Combining Multiple Queries
In past releases of the package, method = "cascade"
could be used in the geo()
and geocode()
functions to combine the results of geocoding queries from two different services. The “cascade” method is now deprecated in favor of two new and more flexible functions: geocode_combine()
and geo_combine()
. These functions allow for executing and combining the results of more than two queries and they allow the queries to be fully customized.
To demonstrate the utility of these new functions, below I’ve assembled a dataset of addresses to be geocoded. The first 5 are street level addresses in the United States that can be geocoded with the US Census geocoding service. However, three of these addresses will not return results with the US Census batch service (see issue #87 for more information) and must instead be geocoded with the US Census single address geocoder. Also, the last three addresses are cities outside the United States and require a different geocoding service entirely (the US Census service is limited to the United States).
library(tidyverse)
library(tidygeocoder)
mixed_addresses <- tribble(
~street_address, ~city, ~state_cd, ~zip_cd,
"624 W DAVIS ST #1D", "BURLINGTON", "NC", 27215,
"201 E CENTER ST #268", "MEBANE", "NC", 27302,
"7833 WOLFE LN", "SNOW CAMP", "NC", 27349,
"202 C St", "San Diego", "CA", 92101,
"121 N Rouse Ave", "Bozeman", "MT", 59715
) %>%
bind_rows(
tibble(city = c('Taipei', 'Moscow', 'Buenos Aires'))
)
If we wanted to geocode a large dataset with addresses such as these, we might first try to geocode as many as possible via the US Census batch service, then attempt the remaining addresses with the US Census single address geocoder, and then finally send any remaining unfound addresses to another service. We’ll accomplish this workflow in the code below.
The geocode_combine()
function accepts a dataframe input and a list of queries provided as lists (ie. a list of lists). Each list in the queries
argument contains parameters that are passed to the geocode()

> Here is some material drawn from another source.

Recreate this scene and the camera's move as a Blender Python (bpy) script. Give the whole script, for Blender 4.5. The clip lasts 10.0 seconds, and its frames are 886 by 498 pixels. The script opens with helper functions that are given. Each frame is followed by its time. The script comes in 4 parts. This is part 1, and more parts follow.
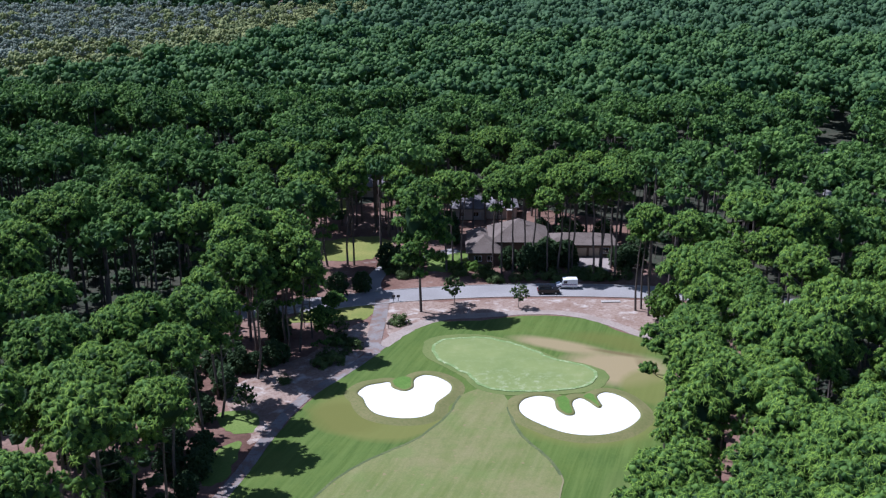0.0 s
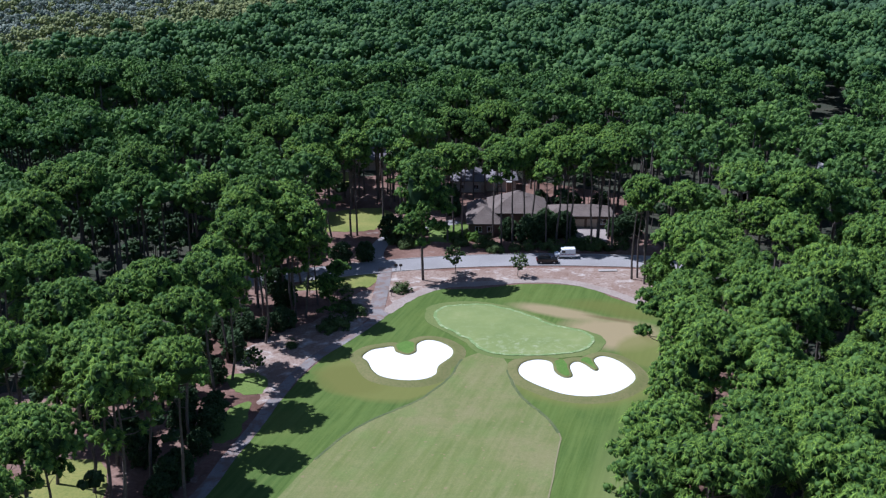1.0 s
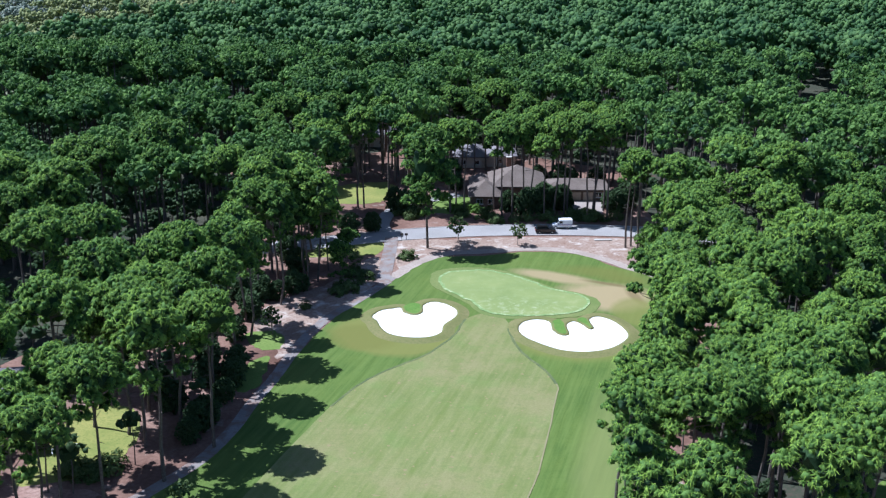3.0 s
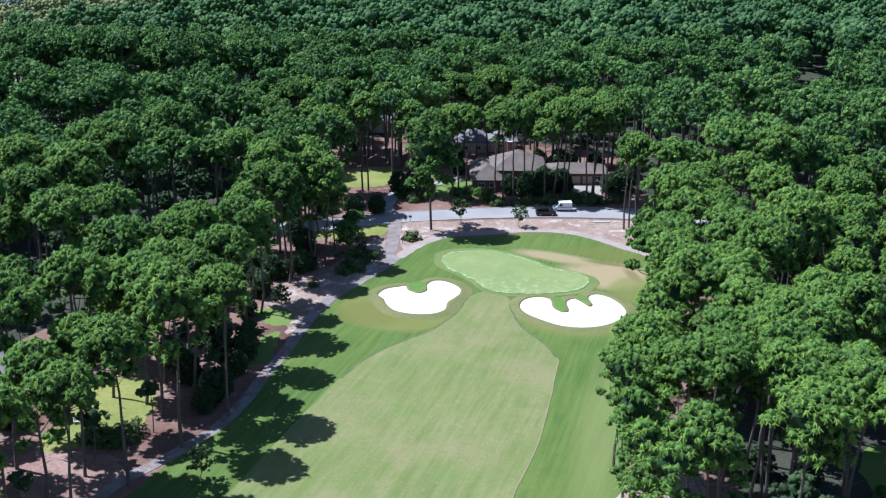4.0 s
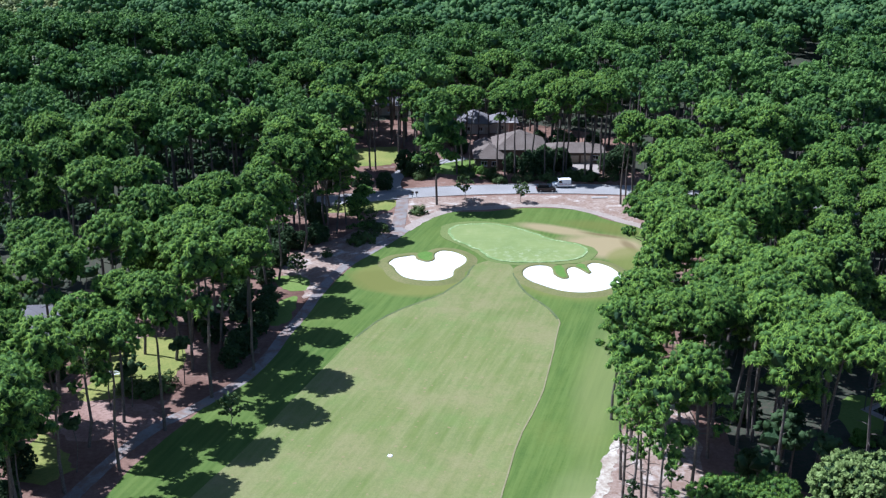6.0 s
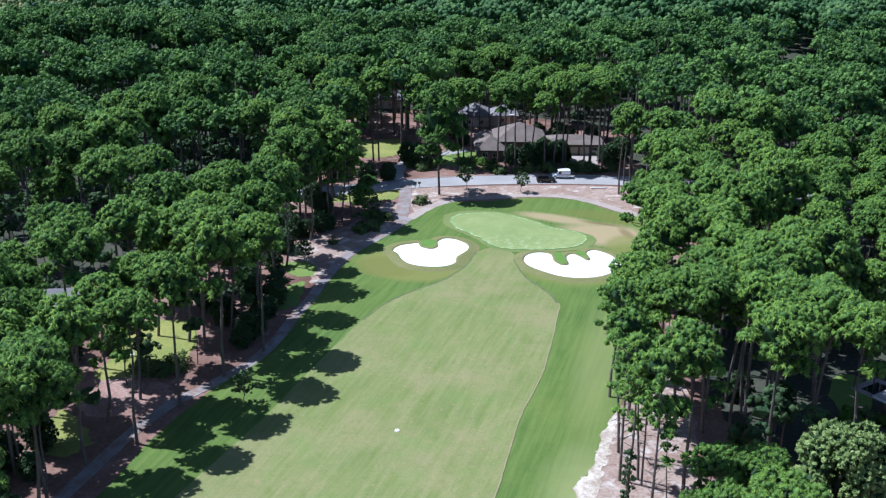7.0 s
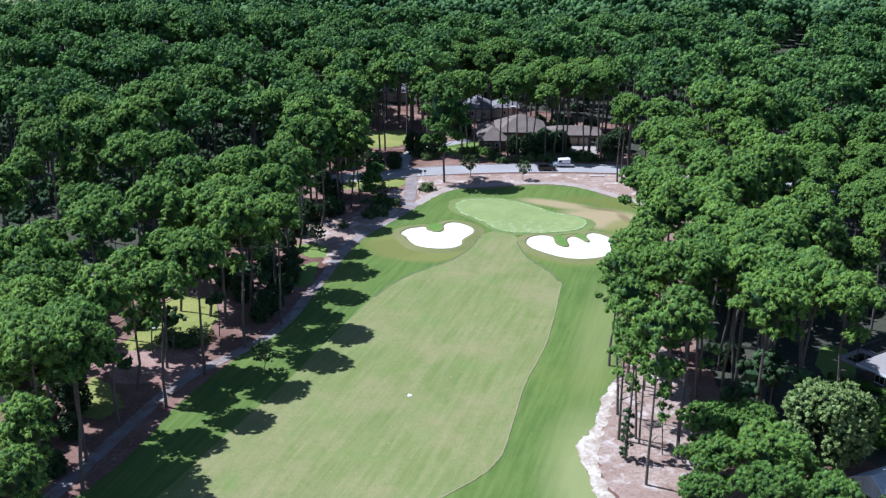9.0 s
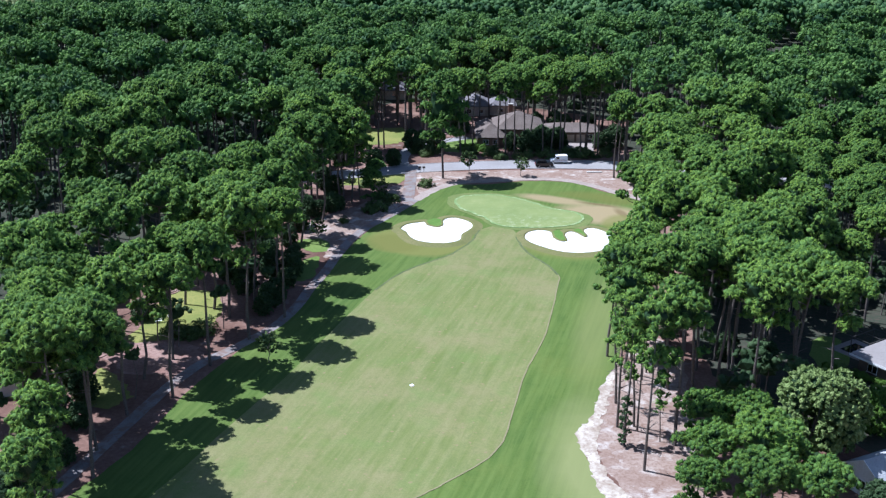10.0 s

function. Optionally, the query_names
argument can be used to specify a label to be used for each query’s results.
Below, the street
, city
, state
, and postalcode
arguments are specified for the first two queries while the address
argument (ie. single line address) is pointed at the city
column for the third query (the ArcGIS service only accepts a single line address argument and doesn’t use address component arguments like city
and state
).
results <- mixed_addresses %>%
geocode_combine(
queries = list(
list(method = 'census', mode = 'batch',
street = 'street_address', city = 'city', state = 'state_cd', postalcode = 'zip_cd'),
list(method = 'census', mode = 'single',
street = 'street_address', city = 'city', state = 'state_cd', postalcode = 'zip_cd'),
list(method = 'arcgis', address = 'city')
),
query_names = c('census - batch', 'census - single', 'arcgis')
)
##
## Passing 8 addresses to the US Census batch geocoder
## Query completed in: 1.9 seconds
## Passing 6 addresses to the US Census single address geocoder
## Query completed in: 3.6 seconds
## Passing 3 addresses to the ArcGIS single address geocoder
## Query completed in: 1.4 seconds
street_address | city | state_cd | zip_cd | lat | long | query |
---|---|---|---|---|---|---|
624 W DAVIS ST #1D | BURLINGTON | NC | 27215 | 36.09598 | -79.44453 | census - single |
201 E CENTER ST #268 | MEBANE | NC | 27302 | 36.09683 | -79.26977 | census - single |
7833 WOLFE LN | SNOW CAMP | NC | 27349 | 35.89866 | -79.43713 | census - single |
202 C St | San Diego | CA | 92101 | 32.71676 | -117.16283 | census - batch |
121 N Rouse Ave | Bozeman | MT | 59715 | 45.68066 | -111.03203 | census - batch |
NA | Taipei | NA | NA | 25.03737 | 121.56355 | arcgis |
NA | Moscow | NA | NA | 55.75696 | 37.61502 | arcgis |
NA | Buenos Aires | NA | NA | -34.60849 | -58.37344 | arcgis |
By default the results of the queries are combined into a single dataframe as shown above and the query
column shows which query produced each result. Alternatively, the results of each query can be returned as separate dataframes in a list by using return_list = TRUE
.
By default, only addresses that are not found in a query are passed to the subsequent query. However, setting cascade = FALSE
will pass all addresses to all queries. See the documentation for the geocode_combine() function for more usage details.
Package Housekeeping
The return_type
, geocodio_v
, mapbox_permanent
, mapquest_open
, iq_region
, and here_request_id
parameters are now deprecated in favor of the new api_options
parameter. For instance, instead of using return_type = "geographies"
you should now instead use api_options = list(census_return_type = "geographies")
.
Also, the cascade_order
, param_error
, and batch_limit_error
parameters in geo()
are now deprecated as they were only required because of the deprecated “cascade” method. Refer to the documentation for geo() or reverse_geo() for details.